We got up well before dawn yesterday to do a morning drive in the crater. The air was chilly, with mist settled in over the trees and drifting in wispy sheets across the roads as we drove to the descent road.
From the gate at the top we could see the tail-lights of a few other vehicles that had come even earlier than we had. Once at the bottom, we started our circuit and quickly sighted a couple of great new birds — lappet-faced vulture and secretary bird. Soon after, we noticed a small group of lionesses and watched as they woke up and started pacing through the grass.
We followed them with the car and then I spotted a hyena carrying a chunk of a kill. It was walking slowly toward the road.
We could see the exact moment when it noticed the lions. Its ears came up and it froze for a second or two before abruptly changing direction and loping off toward the crater rim. I looked back and the lions looked just like housecats who’ve spotted a bird—intent, bodies slightly lowered, tail tips twitching.
We continued our journey around the crater floor and watched the sun rise over the rim. The light was incredible
We stopped for awhile at the hippo pool and in addition to seeing hippos up close for the first time, there was very good birding. The purple swamphen made a glorious appearance, and I was able to add red bishop, common waxbill, and red-knobbed coot to my list as well.
We saw many more lions as we meandered around the crater floor. There was a lone lioness, very large, resting and scenting the air.
A group of six lions, young males and adult females, walked through a terrified herd of zebra and wildebeest to a small pool of water, where they stopped to drink.
Later a group of lionesses and cubs stalked a herd of zebra near a marshy pond that clearly serves as a major watering hole. The hunt was spoiled, though, when the cubs were spotted by the zebra. In a flash, every head came up, and then everyone was trotting away along the edge of the marsh.

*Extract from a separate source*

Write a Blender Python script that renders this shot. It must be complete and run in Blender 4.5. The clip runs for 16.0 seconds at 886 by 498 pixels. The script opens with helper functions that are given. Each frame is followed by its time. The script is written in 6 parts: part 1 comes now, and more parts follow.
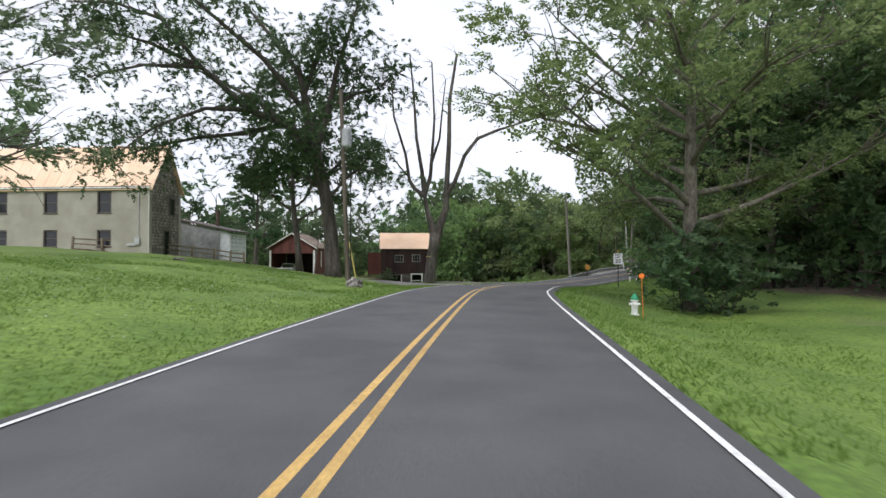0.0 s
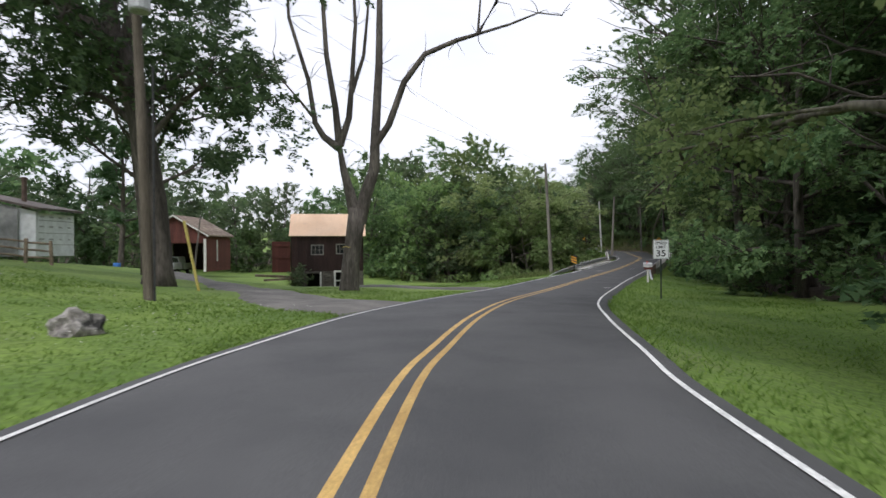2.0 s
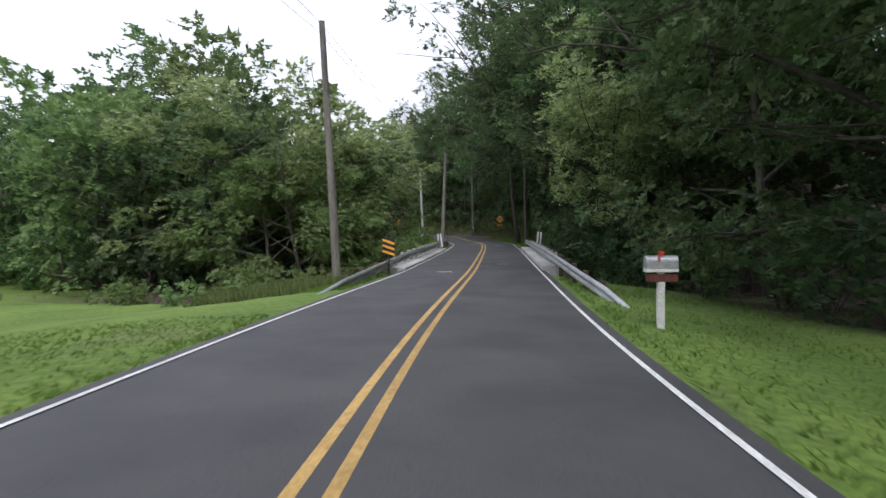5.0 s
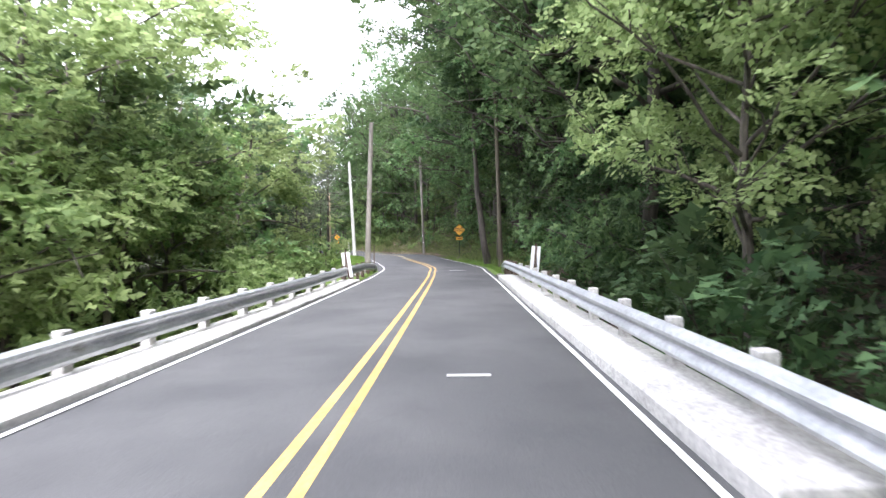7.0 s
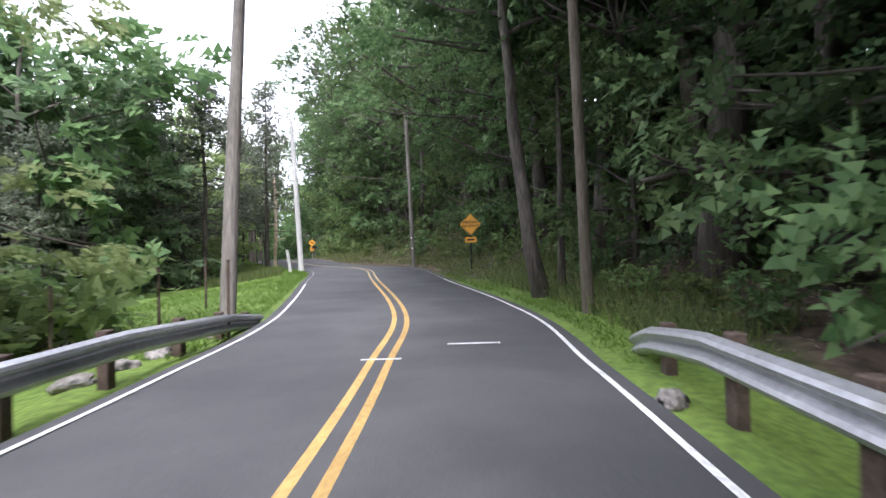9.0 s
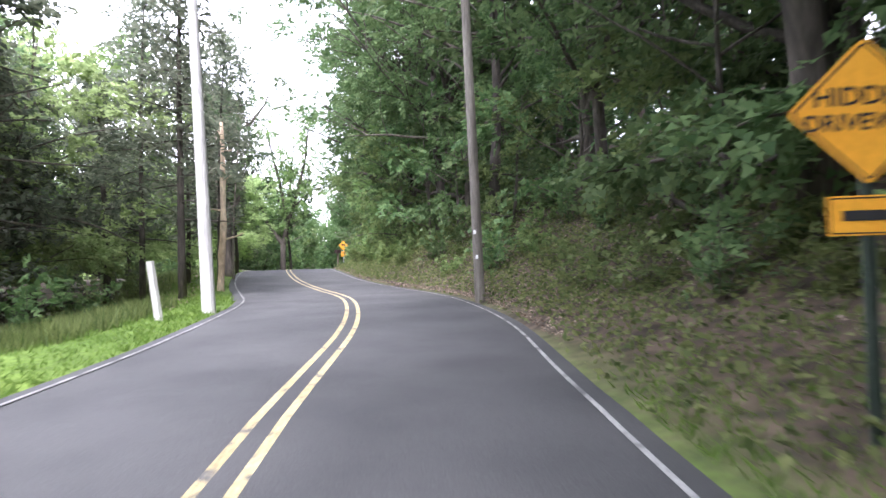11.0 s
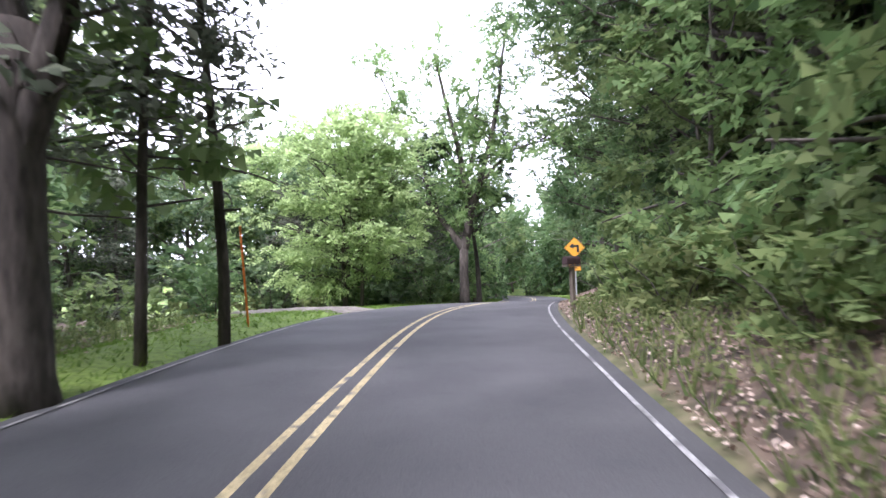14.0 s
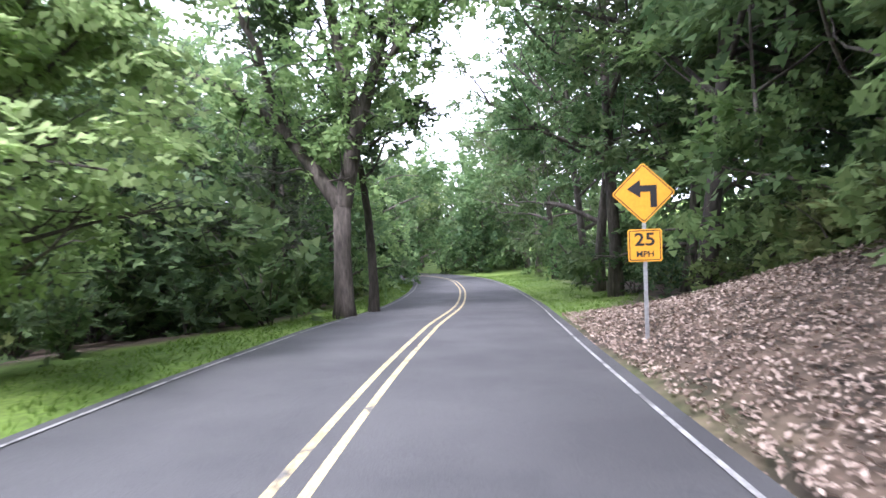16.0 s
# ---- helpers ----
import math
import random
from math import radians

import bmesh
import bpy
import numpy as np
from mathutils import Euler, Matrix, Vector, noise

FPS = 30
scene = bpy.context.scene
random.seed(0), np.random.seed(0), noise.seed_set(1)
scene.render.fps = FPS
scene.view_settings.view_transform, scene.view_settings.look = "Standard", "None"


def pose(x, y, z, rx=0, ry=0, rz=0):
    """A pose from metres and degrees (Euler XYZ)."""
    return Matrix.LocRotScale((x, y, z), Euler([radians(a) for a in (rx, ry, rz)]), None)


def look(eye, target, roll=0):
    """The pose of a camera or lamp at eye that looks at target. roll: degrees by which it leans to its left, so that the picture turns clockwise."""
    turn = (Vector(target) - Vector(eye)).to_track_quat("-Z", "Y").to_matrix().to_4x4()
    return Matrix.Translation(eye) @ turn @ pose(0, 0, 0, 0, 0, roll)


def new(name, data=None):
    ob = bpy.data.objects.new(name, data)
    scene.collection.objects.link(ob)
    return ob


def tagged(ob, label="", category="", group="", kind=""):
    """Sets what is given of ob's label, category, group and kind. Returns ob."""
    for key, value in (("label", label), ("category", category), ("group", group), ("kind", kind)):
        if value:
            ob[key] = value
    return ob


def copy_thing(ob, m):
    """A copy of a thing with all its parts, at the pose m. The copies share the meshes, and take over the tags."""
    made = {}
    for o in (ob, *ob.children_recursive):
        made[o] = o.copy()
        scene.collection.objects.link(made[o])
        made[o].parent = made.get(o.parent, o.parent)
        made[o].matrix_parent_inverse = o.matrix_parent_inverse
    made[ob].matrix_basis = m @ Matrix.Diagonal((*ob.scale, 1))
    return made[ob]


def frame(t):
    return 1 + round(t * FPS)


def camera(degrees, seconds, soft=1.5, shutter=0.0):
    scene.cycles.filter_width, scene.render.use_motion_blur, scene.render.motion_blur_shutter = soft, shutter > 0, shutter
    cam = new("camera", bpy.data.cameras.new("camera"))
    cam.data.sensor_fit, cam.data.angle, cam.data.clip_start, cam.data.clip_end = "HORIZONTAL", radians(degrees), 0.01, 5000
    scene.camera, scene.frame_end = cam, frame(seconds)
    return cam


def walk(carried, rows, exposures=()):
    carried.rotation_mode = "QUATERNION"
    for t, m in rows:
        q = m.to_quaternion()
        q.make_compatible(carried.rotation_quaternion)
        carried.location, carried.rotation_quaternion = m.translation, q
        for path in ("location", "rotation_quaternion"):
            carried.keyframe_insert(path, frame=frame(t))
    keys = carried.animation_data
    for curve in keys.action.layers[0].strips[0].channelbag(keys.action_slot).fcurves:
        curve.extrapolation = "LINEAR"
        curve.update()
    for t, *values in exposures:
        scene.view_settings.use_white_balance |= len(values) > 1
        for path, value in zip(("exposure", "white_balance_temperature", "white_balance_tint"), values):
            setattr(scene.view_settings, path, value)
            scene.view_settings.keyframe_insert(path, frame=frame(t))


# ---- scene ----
cam = camera(75.8, 16.0, shutter=0.2)
# stops by which the clip's camera brightens under the trees
EXPOSURES = [(0, -0.9, 6000, 14), (1.5, -0.9, 6000, 15), (3, -1.25, 6150, 15), (4, -1.35, 6050, 16), (5.2, -0.6, 5850, 17), (7.3, 1.25, 5900, 19), (8.2, 1.05, 5850, 20), (9.2, 0.6, 5800, 22), (11.3, 1.35, 5800, 24), (12.2, 1.05, 5800, 25), (13, 0.95, 5750, 26), (14.5, 1.0, 5650, 29), (15.4, 1.0, 5550, 28), (16, 1.2, 5600, 26)]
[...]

We stopped for breakfast at a picnic site near the water, and Kitoi made coffee and set out a small table and folding stools. As we ate, we saw that there were still more lions nearby, sleeping on the rocks overlooking the pond.
Breakfast was so late it was nearly lunch, so we made our way fairly quickly toward the ascent road. On the way, though, we stopped to watch an augur falcon catching frogs by the side of the road. Susan and Kitoi both groaned to watch it pulling the little thing apart.
We had just an hour at the lodge before we set out again, this time to Olduvai gorge. The road was deep washboard most of the way and Kitoi drove it so fast it rattled our teeth and we could barely hear one another speak. On the way we saw several Maasai villages and many, many giraffe. The further we went the dryer the terrain became and there were giraffe-browsed acacia as far as the eye could see. We saw a small herd eating a different kind of acacia low to the ground and Kitoi told us that those acacia form galls that house ants. When the giraffe browse them, the ants come out and bite, so they don’t spend much time browsing any individual plant.
At Olduvai, we enjoyed the museum and had a short talk from one of the docents explaining the site. Two groups were there digging, one from Rutgers and one from Indiana University, and we could see Maasai women working, sifting material though large screens.
Kitoi and I did some more birding on the museum grounds before we finally set out again down the rocky, rattling road back to the lodge.
We arrived dusty and exhausted, but back at our room our butler had left us a chilled bottle of sauvignon blanc. I sat on the porch and watched the birds for awhile before drawing what will certainly be one of the most epic baths of my lifetime. Quite a way to end an amazing day.